External MRELs – 2026
Table A: External MRELs for banks and building societies with a UK incorporated resolution entity and a bail-in preferred resolution strategy
| Firm | Binding minimum capital requirement | MREL | Loss-absorbing capacity
(MREL + buffers) |
| --- | --- | --- | --- |
| Barclays | 12.8% RWAs | 25.5% RWAs | 30.5% RWAs |
| Coventry Building Society | 11.5% RWAs | 23.0% RWAs | 27.5% RWAs |
| HSBC: Group | 3.25% LEs | 23.2% RWAs | 28.2% RWAs |
| HSBC: European Resolution Group | 11.3% RWAs | 6.75% LEs | 6.75% LEs |
| Investec | 8.5% RWAs | 8.5% RWAs | 12.2% RWAs |
| Lloyds Banking Group | 10.5% RWAs | 21.0% RWAs | 25.3% RWAs |
| Nationwide Building Society | 3.25% LEs | 6.50% LEs | 7.54% LEs |
| NatWest Group | 3.25% LEs | 6.50% LEs | 7.68% LEs |
| Santander UK | 12.3% RWAs | 6.75% LEs | 7.96% LEs |
| Skipton Building Society | 10.6% RWAs | 21.2% RWAs | 25.5% RWAs |
| Standard Chartered | 3.25% LEs | 6.75% LEs | 7.63% LEs |
| Yorkshire Building Society | 8.0% RWAs | 16.0% RWAs | 20.5% RWAs |
3: Transfer preferred resolution strategy
The revised MREL SoP increased the indicative total assets threshold range, from £15 billion to £25 billion to a revised range of £25 billion to £40 billion, reflecting nominal growth in the period since its introduction. Within the revised range a firm-specific assessment is made to determine the appropriate preferred resolution strategy.

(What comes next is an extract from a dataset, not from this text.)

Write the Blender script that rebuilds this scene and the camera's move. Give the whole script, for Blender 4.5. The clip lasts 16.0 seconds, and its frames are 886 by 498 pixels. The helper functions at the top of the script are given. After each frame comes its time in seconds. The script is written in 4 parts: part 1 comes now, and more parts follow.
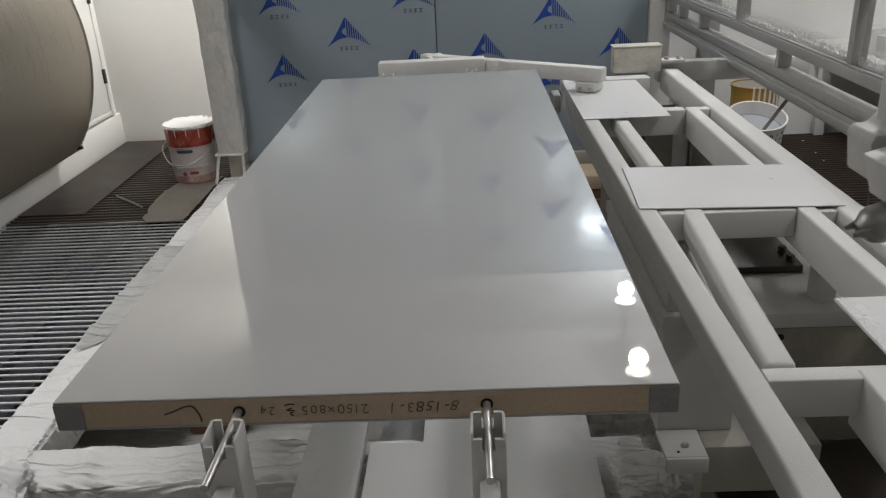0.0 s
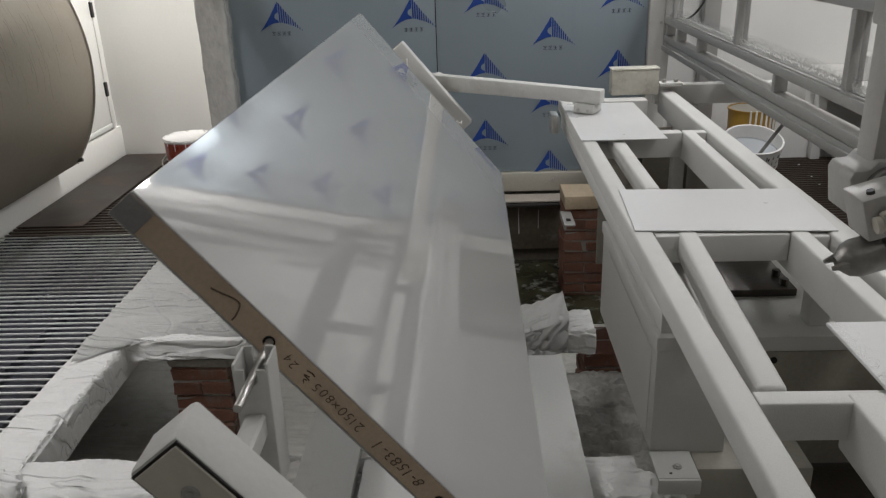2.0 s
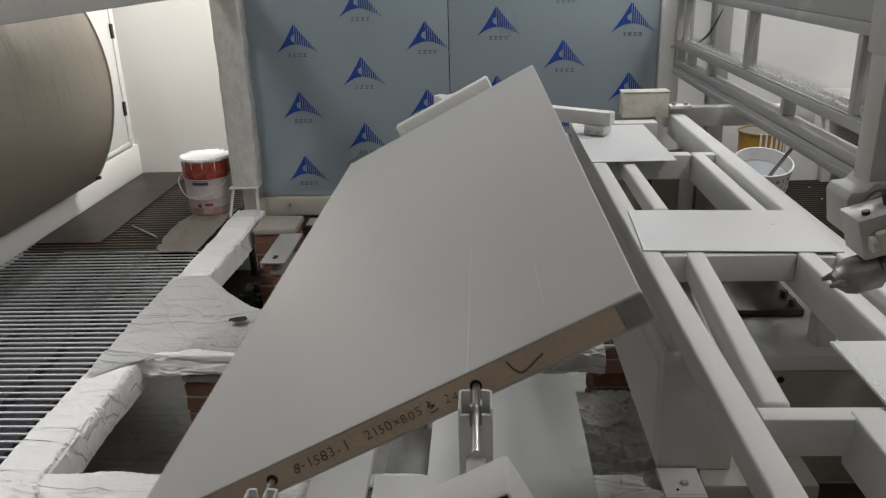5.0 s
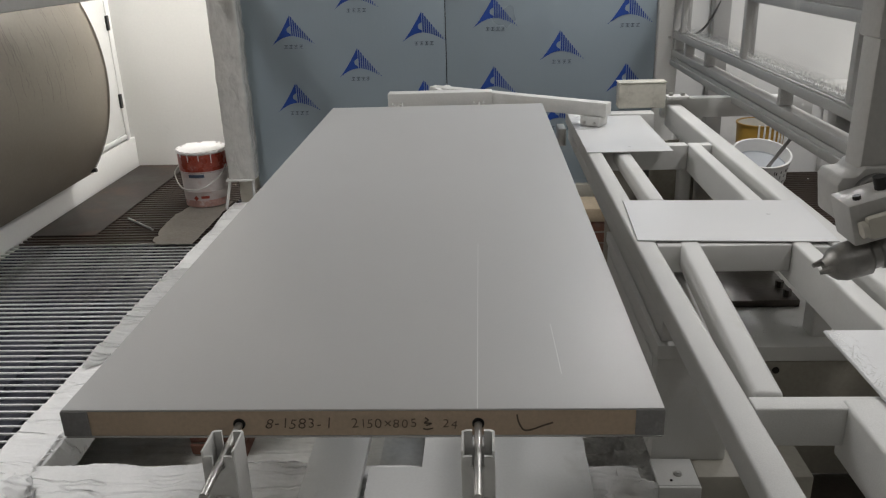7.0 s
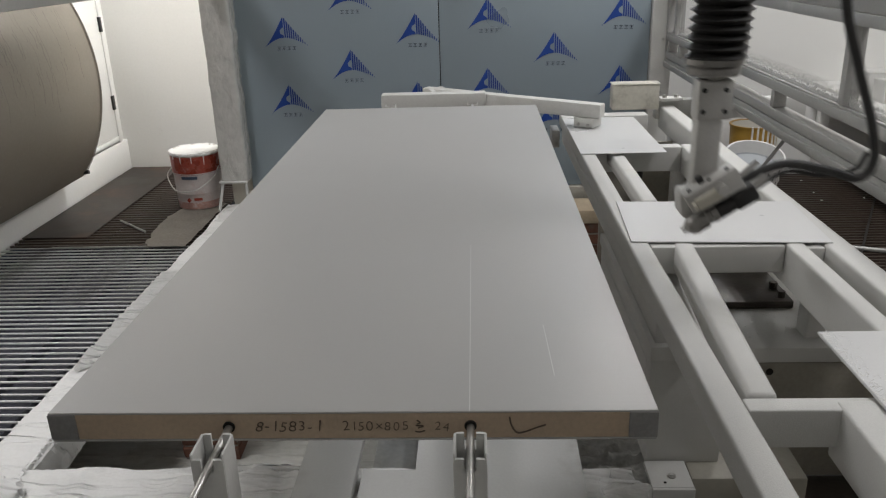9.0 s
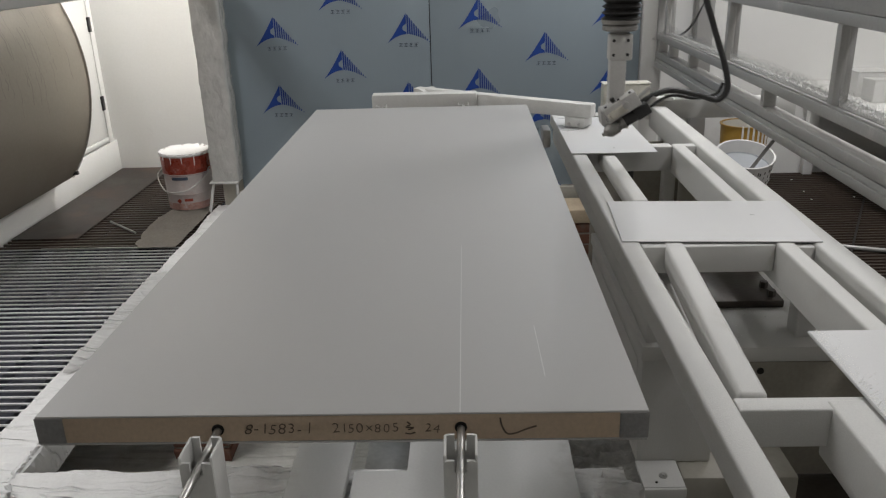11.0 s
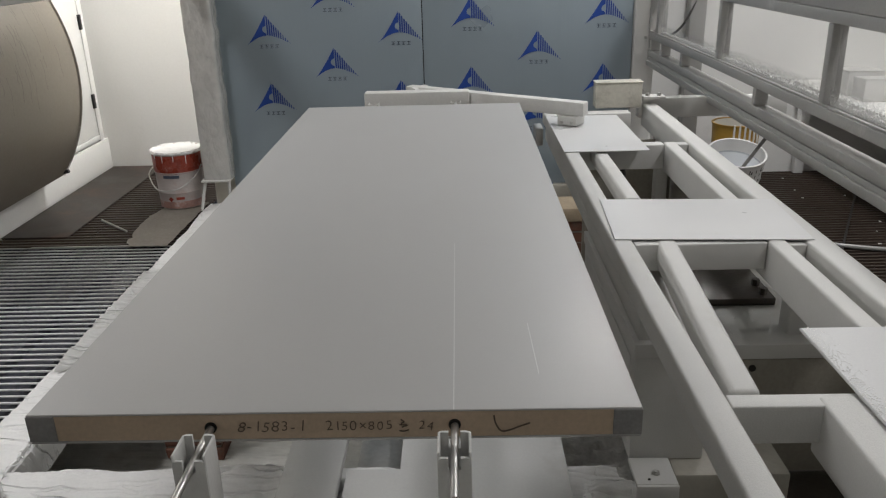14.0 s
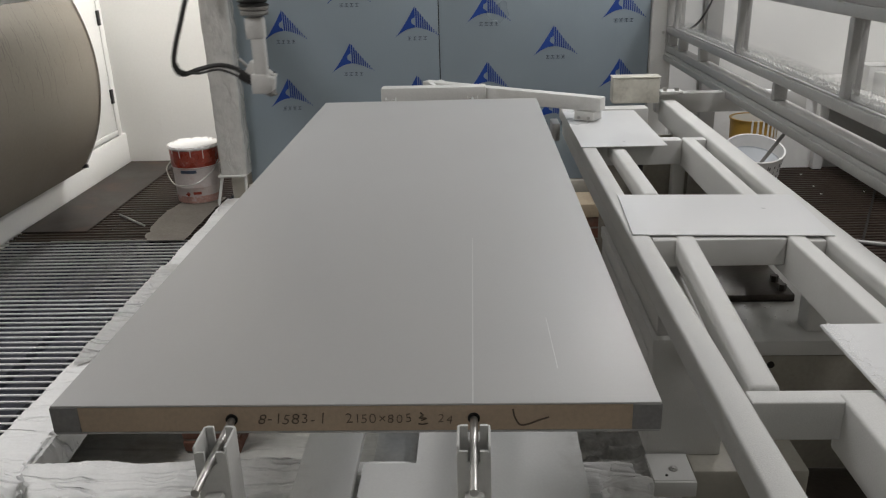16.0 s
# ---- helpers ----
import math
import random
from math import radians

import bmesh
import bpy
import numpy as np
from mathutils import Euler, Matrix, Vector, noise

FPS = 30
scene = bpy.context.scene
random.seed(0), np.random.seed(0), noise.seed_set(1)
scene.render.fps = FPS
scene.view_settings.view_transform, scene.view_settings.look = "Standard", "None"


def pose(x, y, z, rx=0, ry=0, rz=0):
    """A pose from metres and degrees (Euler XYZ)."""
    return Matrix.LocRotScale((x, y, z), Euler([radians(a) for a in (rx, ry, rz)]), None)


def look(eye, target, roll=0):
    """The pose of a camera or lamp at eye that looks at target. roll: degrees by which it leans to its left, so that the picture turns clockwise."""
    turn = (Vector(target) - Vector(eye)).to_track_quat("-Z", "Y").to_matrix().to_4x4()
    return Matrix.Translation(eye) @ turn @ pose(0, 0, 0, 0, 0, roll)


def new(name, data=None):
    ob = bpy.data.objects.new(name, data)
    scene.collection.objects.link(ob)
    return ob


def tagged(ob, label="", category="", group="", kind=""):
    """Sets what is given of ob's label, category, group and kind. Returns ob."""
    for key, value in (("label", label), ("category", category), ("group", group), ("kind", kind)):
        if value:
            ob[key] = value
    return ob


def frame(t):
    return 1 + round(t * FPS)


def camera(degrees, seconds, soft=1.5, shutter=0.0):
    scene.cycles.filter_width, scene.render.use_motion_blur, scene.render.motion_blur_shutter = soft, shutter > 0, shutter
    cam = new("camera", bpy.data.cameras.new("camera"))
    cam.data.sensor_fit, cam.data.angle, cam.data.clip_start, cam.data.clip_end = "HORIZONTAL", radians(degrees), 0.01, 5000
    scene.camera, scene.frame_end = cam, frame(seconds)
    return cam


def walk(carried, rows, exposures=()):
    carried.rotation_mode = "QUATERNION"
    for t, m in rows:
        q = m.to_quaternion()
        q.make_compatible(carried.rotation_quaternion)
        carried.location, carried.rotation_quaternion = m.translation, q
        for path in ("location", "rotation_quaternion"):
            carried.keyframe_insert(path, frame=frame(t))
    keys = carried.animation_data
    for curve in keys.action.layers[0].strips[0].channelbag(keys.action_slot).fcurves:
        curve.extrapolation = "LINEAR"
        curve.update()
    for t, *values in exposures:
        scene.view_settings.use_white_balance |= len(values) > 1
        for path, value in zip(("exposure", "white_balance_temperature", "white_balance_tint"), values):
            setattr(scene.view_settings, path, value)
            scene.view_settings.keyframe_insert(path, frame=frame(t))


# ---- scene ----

As a consequence of this change in the policy framework, several firms that had previously been set a bail‑in preferred resolution strategy were reassessed. Following this reassessment, and consistent with the revised MREL SoP, Leeds Building Society, Metro Bank and OSB Group have now been set a transfer preferred resolution strategy.
Following the application of the revised framework:
a. the firms that have been set a transfer preferred resolution strategy are ClearBank, Leeds Building Society, Metro Bank, Monzo Bank, OSB Group and Starling Bank; and
b. these firms have been set external MRELs equal to their MCR.
- Refer to footnote 8 of Statement of policy: The Bank of England’s approach to setting a minimum requirement for own funds and eligible liabilities (MREL) (2025).
- Bank of England (2025), The Bank of England’s approach to setting a minimum requirement for own funds and eligible liabilities (MREL).
- Leverage Ratio (CRR) Part of the PRA Rulebook.
- FSB (2025), 2025 List of Global Systemically Important Banks (G-SIBs).
- PRA (2025), The PRA’s approach to the implementation of the O-SII buffer.
- PRA (2025), Other systemically important institutions (O-SII) buffer rates for ring-fenced banks, large domestic banks, and large building societies.
- Bank of England (2026), Financial Policy Committee Record – April 2026.
- PRA (2020), SS16/16, The minimum requirement for own funds and eligible liabilities (MREL) – buffers and Threshold Conditions.
- This disclosure does not reflect any changes which may occur as a result of Santander’s proposed acquisition of TSB.